Republicans say their version of the bill “will use a pay-for proposed in the President’s own deficit reduction plan” by amending the modified adjusted gross income (MAGI) for health insurance assistance programs to include the total amount of Social Security benefits in the calculation of MAGI, rather than just the taxable portion, in order to better target those eligible for need.

“Assuming they are sincere about doing something on jobs, there is no reason whatsoever for the White House to oppose it,” said Michael Steel, spokesman for Speaker Boehner. “There is common ground to be found between us, but getting more done will require a willing partner in the White House.”

A senior House Democratic leadership aide says that Democrats take issue with the Republicans’ pay-for because rather than strengthening other health programs, the pay-for takes money out of health care in order to pay for something non-health care.

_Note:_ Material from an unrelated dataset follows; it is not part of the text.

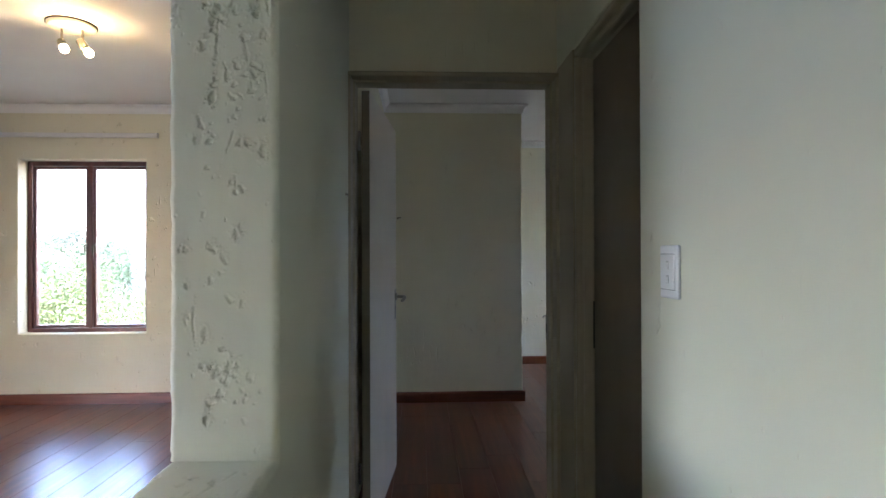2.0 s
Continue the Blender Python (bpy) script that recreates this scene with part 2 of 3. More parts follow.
def tube(points, radii, sides=12, bm=None):
    """A round bar along points, capped."""
    bm = bm or bmesh.new()
    points = [Vector(p) for p in points]
    rings, side = [], None
    for i, p in enumerate(points):
        d = (points[min(i + 1, len(points) - 1)] - points[max(i - 1, 0)]).normalized()
        if side is None:
            side = d.orthogonal().normalized()
        side = (side - d * side.dot(d)).normalized()
        up = d.cross(side)
        r = radii[i] if isinstance(radii, (list, tuple)) else radii
        rings.append([bm.verts.new(p + side * (r * math.cos(k * math.tau / sides)) + up * (r * math.sin(k * math.tau / sides))) for k in range(sides)])
    for a, b in zip(rings, rings[1:]):
        for k in range(sides):
            bm.faces.new((a[k], a[(k + 1) % sides], b[(k + 1) % sides], b[k]))
    bm.faces.new(rings[0][::-1])
    bm.faces.new(rings[-1])
    return bm


def sweep(profile, start, end, out, up=(0, 0, 1), cap=True, bm=None):
    """Sweeps a closed profile of (out, up) pairs from start to end."""
    bm = bm or bmesh.new()
    o, u = Vector(out), Vector(up)
    a = [bm.verts.new(Vector(start) + o * p + u * q) for p, q in profile]
    b = [bm.verts.new(Vector(end) + o * p + u * q) for p, q in profile]
    n = len(profile)
    for i in range(n):
        bm.faces.new((a[i], a[(i + 1) % n], b[(i + 1) % n], b[i]))
    if cap:
        bm.faces.new(a[::-1])
        bm.faces.new(b)
    bmesh.ops.recalc_face_normals(bm, faces=bm.faces)
    return bm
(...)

“Many folks are fine with making changes to entitlements around the edges if they don’t hurt those that benefit and strengthen the system,” the aide said. “But this is robbing Peter to pay Paul.”

Next week, Reid is expected to move on to a $70 billion bill to rebuild roads, bridges and infrastructure once the Senate returns from its week off.

A GOP memo outlining areas of potential agreement with Democrats stated that “while spending to repair and improve infrastructure can play an important part in both short- and long-term economic growth, adding more money to the same broken system is more likely to produce waste and inefficiency than meaningful results.”

It’s a good question: Where are the jobs? But the political blame game continues to drag on and the antidote to the country’s economic woes remains as elusive as ever.